Multiple news outlets have reported the Church of England is no longer describing their new church start-ups as church plants. A new study says the Church is opting for terms like worshiping community and worshiping congregation that reflect the culture change or rejuvenation that is taking place. The designation church is apparently no longer sufficient to describe the new things that are happening like Shh Free Worship for young families with children, Silent Disco Worship for young adults, and Outdoor Worship for those who like to listen to the audio Bible and pray while they walk. But in the words of one Vicar, this movement reflects “a misplaced desire to be relevant and modern-sounding” and communicates “the Church has given up on church.” The author of the report even admits the change is forcing those within the Church to redefine what they think a church is and that it has “left certain parts of the Church – for whom fidelity to ecclesial forms and practices is central – feeling outside of the planting conversation.”(1)

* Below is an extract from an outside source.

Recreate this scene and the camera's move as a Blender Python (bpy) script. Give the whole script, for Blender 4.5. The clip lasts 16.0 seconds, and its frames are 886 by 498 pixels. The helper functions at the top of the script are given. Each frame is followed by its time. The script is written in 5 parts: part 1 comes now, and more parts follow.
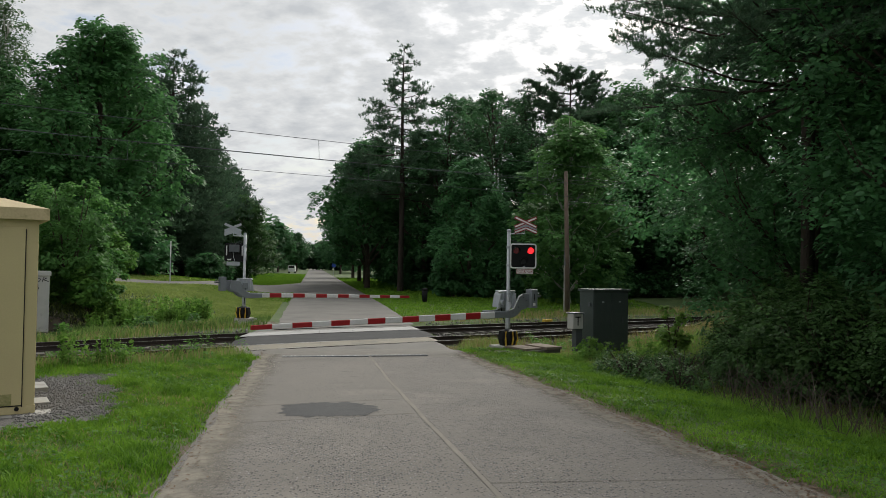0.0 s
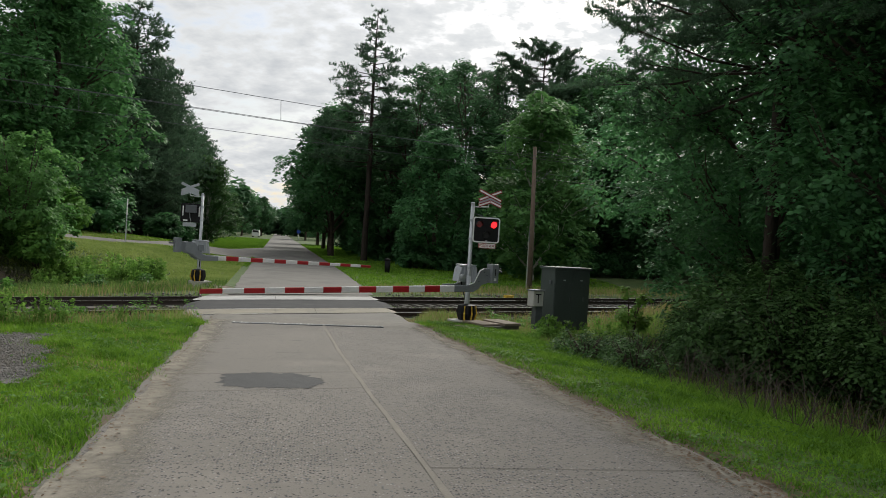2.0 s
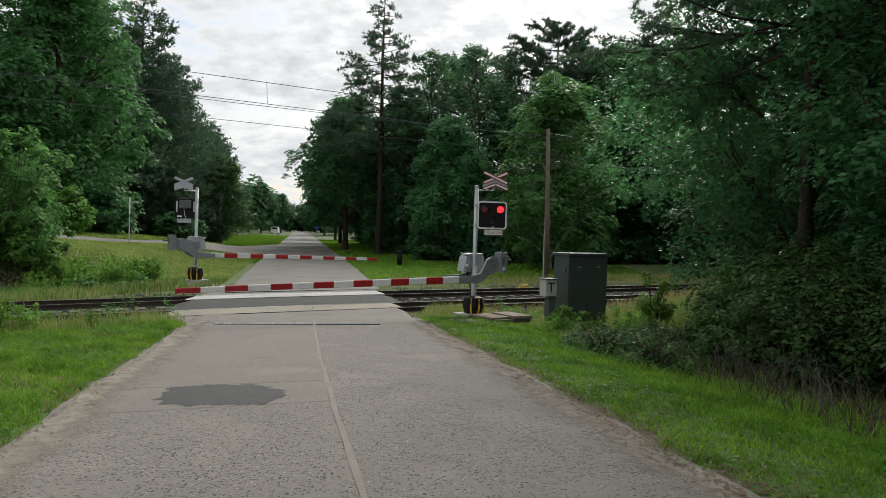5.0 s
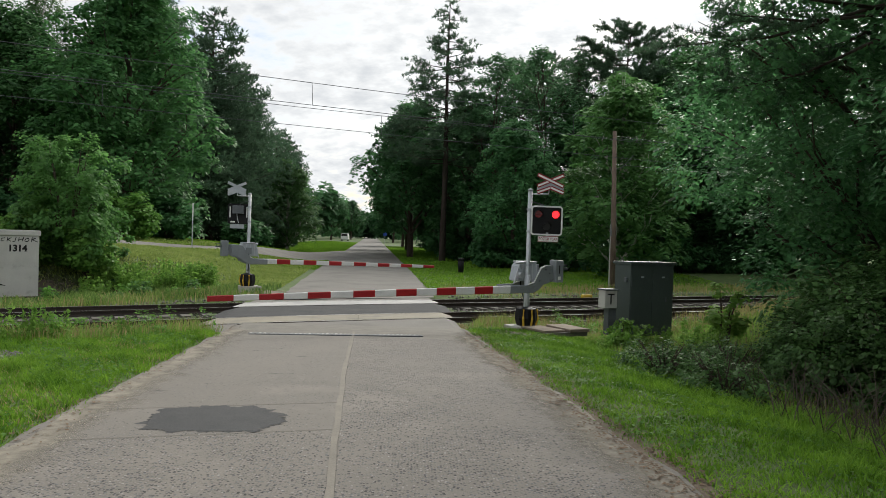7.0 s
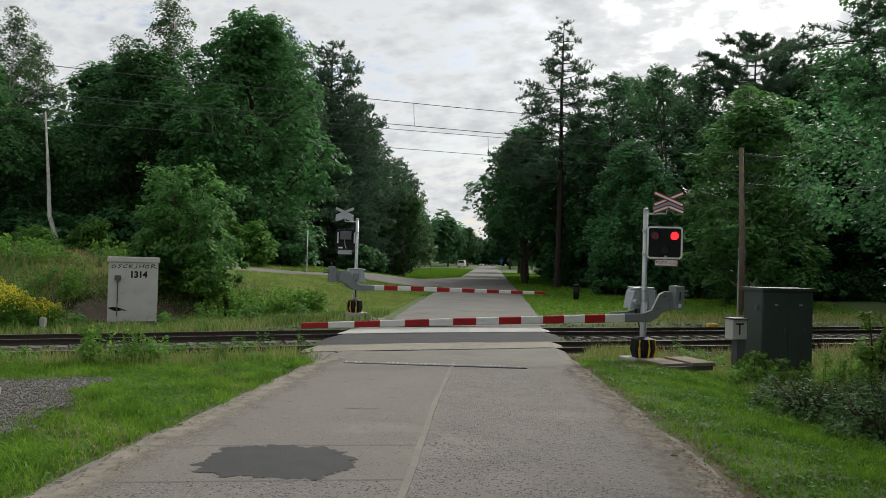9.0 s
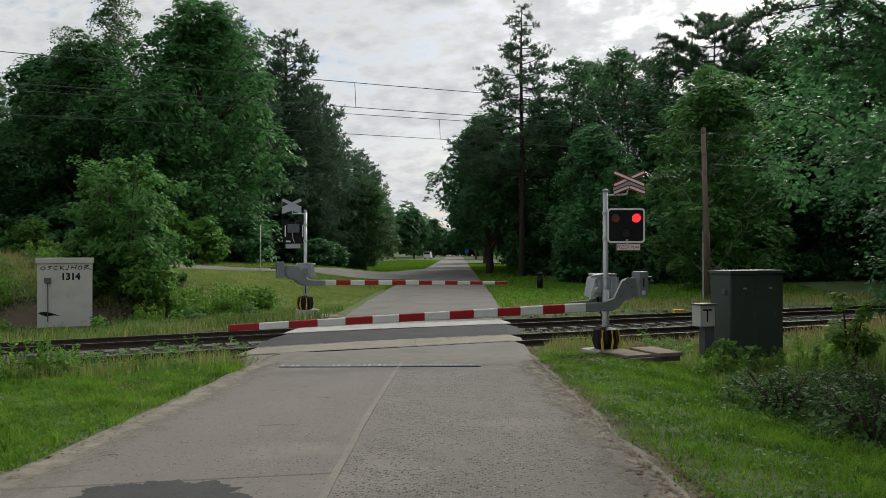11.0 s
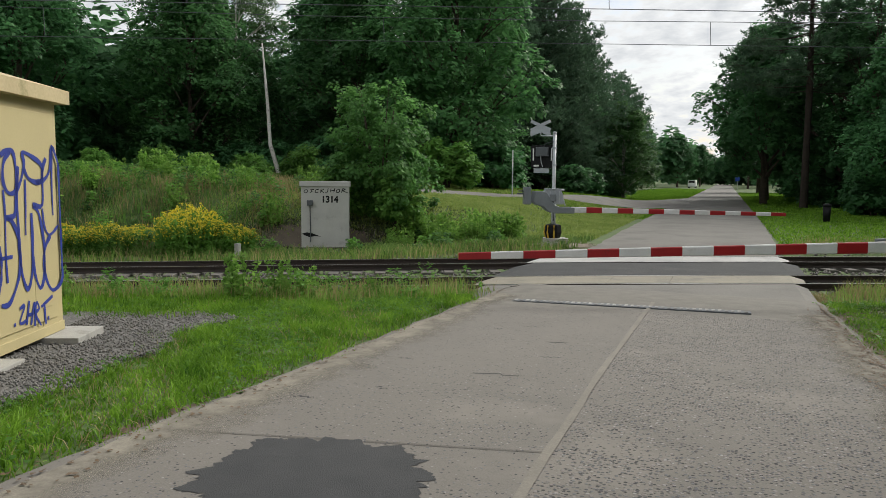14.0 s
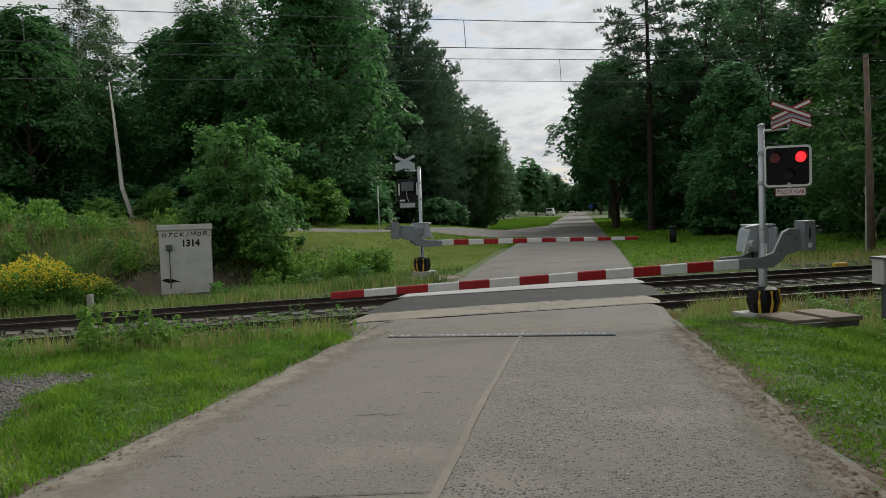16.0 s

I’ve been a part of three church plants over the course of my ministry. Two as a Baptist and one as a Presbyterian. The first was in 1997 after being sent to the very first Saddleback conference where I drank the Purpose-Driven Kool-Aid. The second was in 2006 after returning from the first T4G Conference as an official card-carrying cage-stage member of the Young, Restless, and Reformed movement. The third was twelve years later after arriving in the PCA. I spent my years in the seeker-sensitive (seeker-centered) movement exhibiting my misplaced desire to be relevant which resulted in being labeled defiant by the denominational establishment due to what they believed to be a lack of restraint within the limits they had deemed to be proper and in good taste (they were right). I didn’t fare any better during my stint with the YRR. Rather than humble me, my newfound knowledge of and appreciation for God’s sovereignty in salvation became an incubator for my pride. I, as so many do, overcorrected and spent a few years reacting to the err of my former ways by being condescendingly critical of other churches and harshly communicating what I was against more than what I was for. This opened the door to a legalism that left me and my family in need of an indefinite period of respite.

The PCA church we began attending was an oasis. We were immediately welcomed into the fellowship and ministered to and restored by a faithful pastor who was committed to the ordinary means of grace and the regulative principle of worship.